Paper No. 116-3
Presentation Time: 9:00 AM-6:30 PM
MULTISCALE FACIES ANALYSIS OF MICROBIALITES FROM THE LATE ORDOVICIAN BIGHORN DOLOMITE, WESTERN WYOMING
The Late Ordovician Bighorn Dolomite is a massive cliff forming unit in the Green River Basin. The focus of this work is on meter-scale microbialite deposits (up to 2 meters thick) that occur in the Steamboat Point Member of the western Teton range. In cross section, the m-scale microbialite domes exhibit roughly parallel, vertical columns (approximately 1cm in diameter) that anastamose and contain decimeter-scale vertical continuity. The spacing of the columns is moderately regular and they display approximately 1-2 cm of synoptic relief. At the cm-scale, the column texture is composed of closely packed grains, while the adjacent sediment fill is darker in color, more weathered, and grainy.
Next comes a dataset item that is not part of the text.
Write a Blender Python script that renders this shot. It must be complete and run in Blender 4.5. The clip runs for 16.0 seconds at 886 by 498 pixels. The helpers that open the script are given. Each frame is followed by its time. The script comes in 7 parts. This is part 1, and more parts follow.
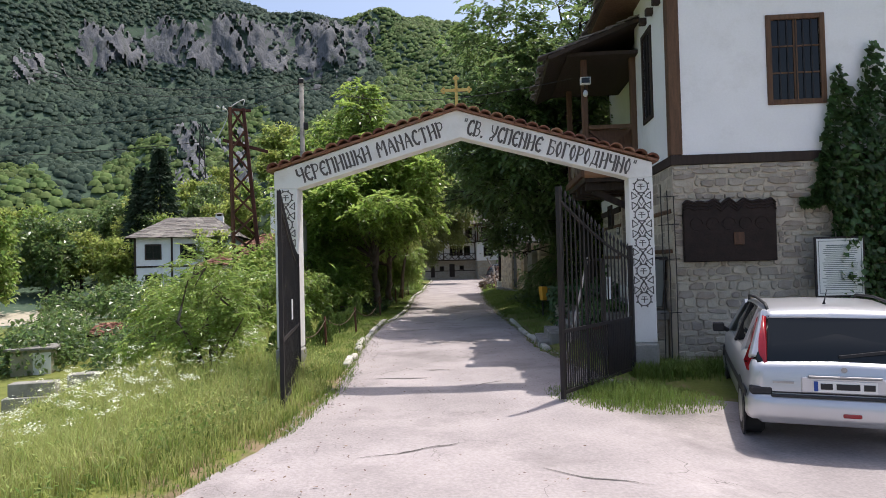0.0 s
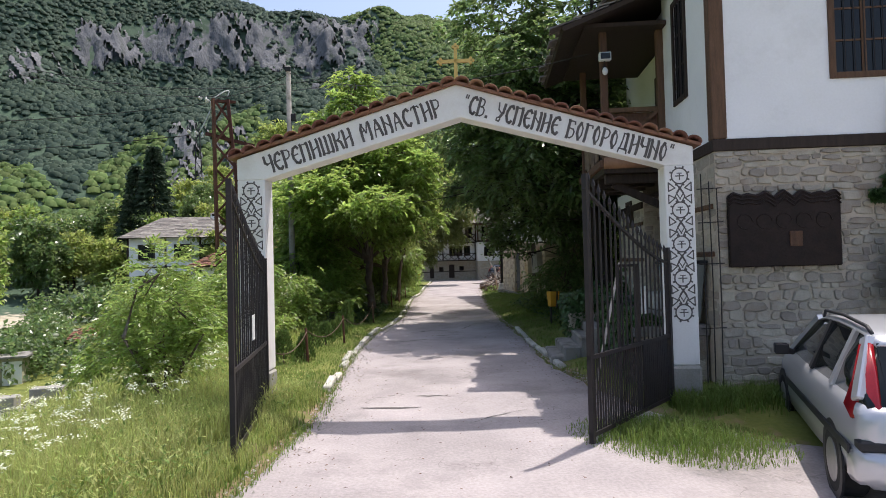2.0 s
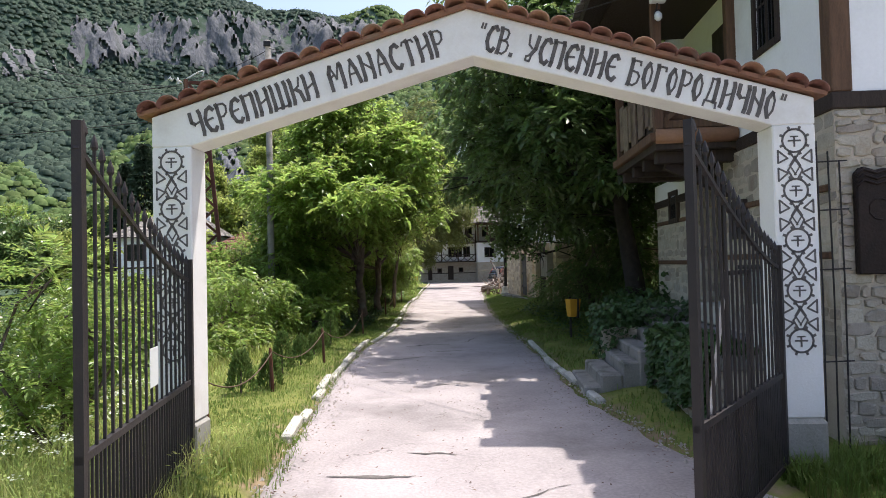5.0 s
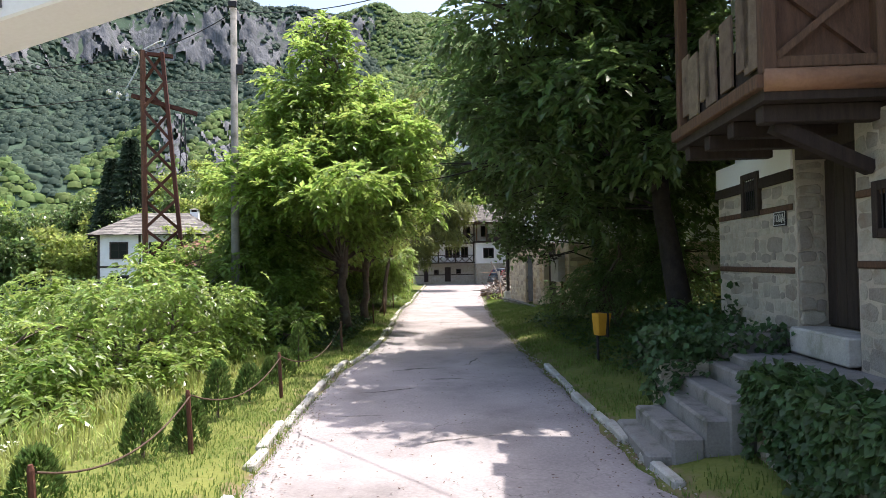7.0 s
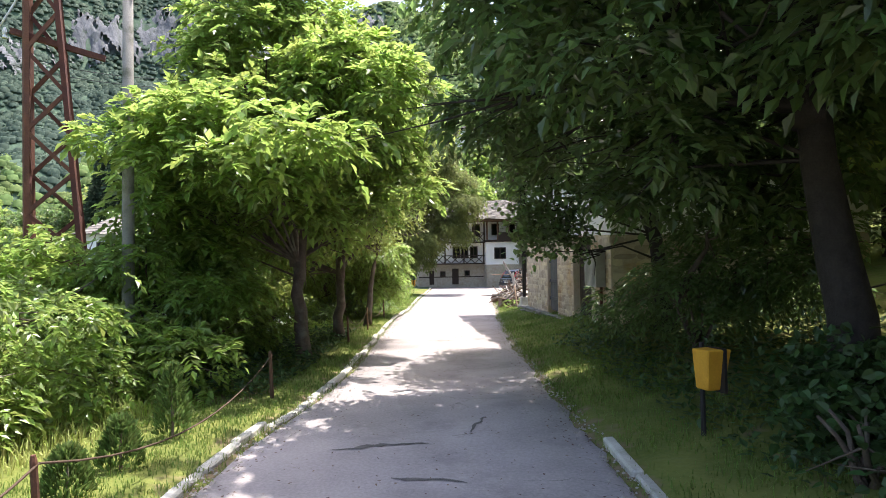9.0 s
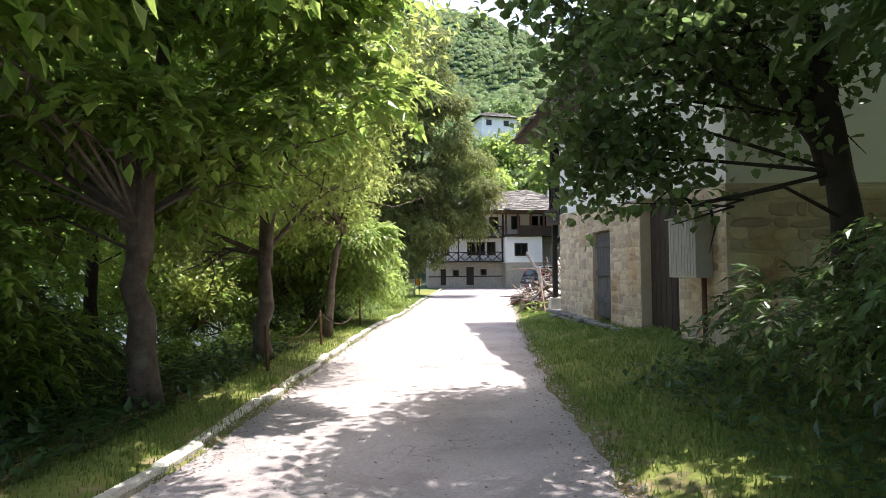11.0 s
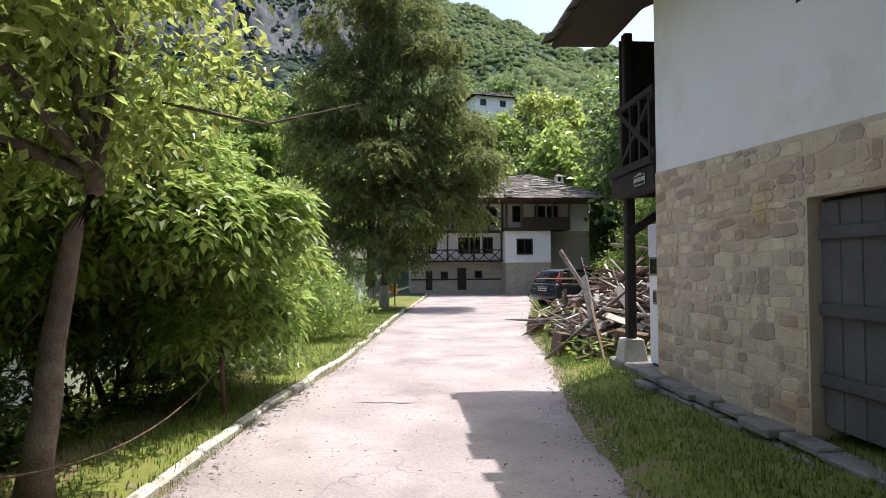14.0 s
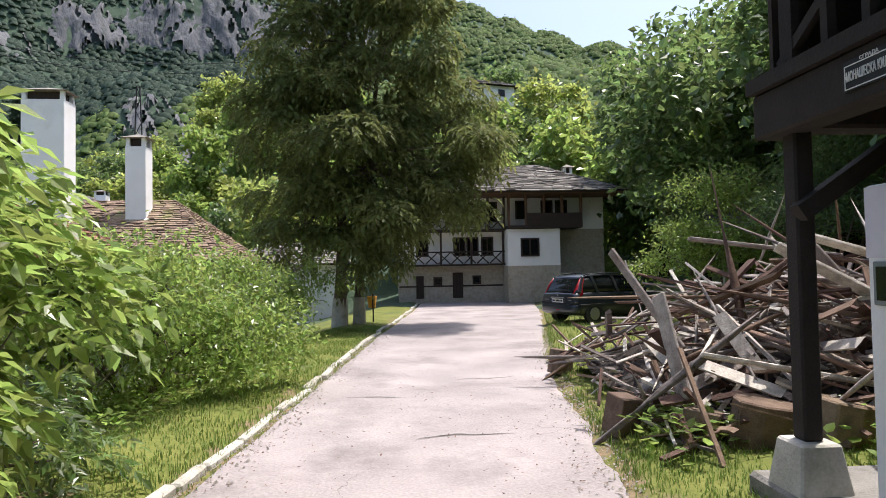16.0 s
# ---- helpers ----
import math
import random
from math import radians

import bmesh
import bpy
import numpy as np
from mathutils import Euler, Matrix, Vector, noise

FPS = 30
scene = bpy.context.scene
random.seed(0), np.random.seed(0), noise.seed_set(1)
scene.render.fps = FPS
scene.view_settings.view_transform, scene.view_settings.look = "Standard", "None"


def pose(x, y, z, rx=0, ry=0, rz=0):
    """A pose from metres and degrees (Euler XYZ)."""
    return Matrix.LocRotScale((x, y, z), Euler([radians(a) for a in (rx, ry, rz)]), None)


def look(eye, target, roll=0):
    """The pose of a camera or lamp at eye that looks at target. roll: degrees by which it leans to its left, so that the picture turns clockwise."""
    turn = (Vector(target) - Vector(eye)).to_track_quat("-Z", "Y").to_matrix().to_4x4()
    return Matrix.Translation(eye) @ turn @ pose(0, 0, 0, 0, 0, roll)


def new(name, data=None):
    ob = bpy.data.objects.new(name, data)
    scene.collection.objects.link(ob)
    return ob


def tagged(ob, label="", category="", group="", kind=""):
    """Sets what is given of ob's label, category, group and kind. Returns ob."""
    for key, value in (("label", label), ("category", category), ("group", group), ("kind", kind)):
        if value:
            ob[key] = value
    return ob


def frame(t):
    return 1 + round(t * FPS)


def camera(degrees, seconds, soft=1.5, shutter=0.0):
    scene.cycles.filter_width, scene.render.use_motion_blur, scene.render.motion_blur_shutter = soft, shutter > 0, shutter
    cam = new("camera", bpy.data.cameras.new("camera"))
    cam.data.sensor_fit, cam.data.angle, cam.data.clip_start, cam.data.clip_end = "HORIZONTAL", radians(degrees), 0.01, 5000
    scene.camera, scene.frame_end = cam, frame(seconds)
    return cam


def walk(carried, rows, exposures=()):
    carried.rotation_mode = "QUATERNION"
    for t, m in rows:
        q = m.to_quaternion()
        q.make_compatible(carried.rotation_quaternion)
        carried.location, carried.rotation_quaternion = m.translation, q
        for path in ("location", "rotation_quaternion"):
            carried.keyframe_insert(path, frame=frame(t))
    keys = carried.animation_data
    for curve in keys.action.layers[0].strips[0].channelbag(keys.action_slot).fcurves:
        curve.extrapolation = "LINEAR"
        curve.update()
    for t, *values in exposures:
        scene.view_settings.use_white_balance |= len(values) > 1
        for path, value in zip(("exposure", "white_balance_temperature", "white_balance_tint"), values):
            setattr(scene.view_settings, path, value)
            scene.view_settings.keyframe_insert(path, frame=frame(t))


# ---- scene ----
# ---- camera and walk
cam = camera(71.7, 16.0, soft=0.9)
EXPOSURES = [(t, stops, 6500, 13) for t, stops in ((0.0, 0.5), (2.5, 0.68), (4.0, 0.84), (6.5, 1.14), (8.0, 1.46), (10.3, 1.76), (11.6, 1.6), (12.5, 1.26), (14.0, 0.96), (16.0, 0.78))]
PATH = [
    (0.0, (-0.514, -0.643, 1.792), (-0.439, 1.355, 1.836), -1.4),
    (0.5, (-0.475, -0.211, 1.799), (-0.399, 1.787, 1.842), -1.4),
    (1.0, (-0.445, 0.212, 1.815), (-0.369, 2.21, 1.858), -1.4),
    (1.5, (-0.427, 0.599, 1.846), (-0.352, 2.597, 1.888), -1.5),
    (2.0, (-0.417, 0.984, 1.87), (-0.341, 2.983, 1.913), -1.5),
    (2.5, (-0.402, 1.379, 1.873), (-0.326, 3.377, 1.916), -1.4),
    (3.0, (-0.396, 1.793, 1.879), (-0.319, 3.792, 1.923), -1.4),
    (3.5, (-0.391, 2.196, 1.885), (-0.312, 4.194, 1.928), -1.3),
    (4.0, (-0.396, 2.573, 1.888), (-0.316, 4.57, 1.932), -1.4),
    (6.5, (-0.3, 5.366, 1.929), (-0.21, 7.364, 1.976), -1.0),
    (7.0, (-0.252, 6.234, 1.957), (-0.16, 8.232, 2.004), -0.9),
    (7.5, (-0.178, 7.244, 1.989), (-0.086, 9.241, 2.037), -0.9),
    (8.0, (-0.091, 8.366, 1.941), (0.001, 10.363, 1.991), -1.0),
    (10.5, (0.894, 15.852, 1.649), (0.888, 17.851, 1.711), -0.5),
    (11.0, (0.961, 17.287, 1.476), (0.953, 19.286, 1.541), -0.6),
    (11.5, (0.999, 18.773, 1.454), (0.982, 20.772, 1.518), -0.5),
    (12.0, (1.022, 20.275, 1.496), (1.009, 22.274, 1.557), -0.4),
    (12.5, (1.092, 21.675, 1.588), (1.08, 23.675, 1.647), -0.6),
    (13.0, (1.162, 23.082, 1.606), (1.165, 25.081, 1.666), -0.7),
    (13.5, (1.191, 24.487, 1.663), (1.209, 26.486, 1.721), -0.8),
    (14.0, (1.198, 25.808, 1.712), (1.222, 27.808, 1.768), -0.4),
    (14.5, (1.312, 27.16, 1.68), (1.333, 29.159, 1.739), -1.0),
    (15.0, (1.405, 28.45, 1.737), (1.428, 30.449, 1.794), -1.0),
    (15.5, (1.506, 29.645, 1.771), (1.53, 31.644, 1.83), -1.1),
    (16.0, (1.595, 30.788, 1.827), (1.622, 32.787, 1.891), -1.1),
]
walk(cam, [(t, look(eye, to, lean)) for t, eye, to, lean in PATH], EXPOSURES)

# ---- sky and sun
SUN_ELEV, SUN_AZ = radians(70), radians(52)
world = bpy.data.worlds.new("sky")
scene.world = world
world.use_nodes = True
wn = world.node_tree
wn.nodes.clear()
sky = wn.nodes.new("ShaderNodeTexSky")
sky.sky_type = "NISHITA"
sky.sun_disc = False
sky.sun_elevation, sky.sun_rotation = SUN_ELEV, SUN_AZ
sky.air_density, sky.dust_density, sky.ozone_density = 1.0, 3.5, 1.2
bg = wn.nodes.new("ShaderNodeBackground")
bg.inputs["Strength"].default_value = 0.15
wout = wn.nodes.new("ShaderNodeOutputWorld")
wn.links.new(sky.outputs[0], bg.inputs["Color"])
wn.links.new(bg.outputs[0], wout.inputs["Surface"])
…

The columns sometimes display stromatolitic laminations and proto-bridges that connect adjacent columns. Microscopically, the columns are composed of interlocking crystals of spar that are approximately 100-300 micrometers in diameter with loosely dispersed clotted, shrub-like micritic textures, whereas the sediment fill is composed of smaller grains that range from 10 to 50 micrometers in diameter. Metazoan skeletal fossils and intraclasts are abundant in the sedimentary fill, and barren in the columns. Together, these observations bear striking similarity to Cambrian thrombolites from the Great Basin (e.g., Favosamaceria cooperi) where the columns described herein are analogous to maceria, a morphology interpreted to be of microbial affinity. We interpret the shrub texture to be a product of benthic microbial calcification and the proto-bridges as a part of a larger microbial mat structure that lithified quickly due to high calcium carbonate saturation in an open marine subtidal setting. Our observations are consistent with other studies that suggest the lower Bighorn Dolomite was deposited in marine waters of high calcium carbonate saturation during greenhouse climate conditions prior to the end-Ordovician glaciation.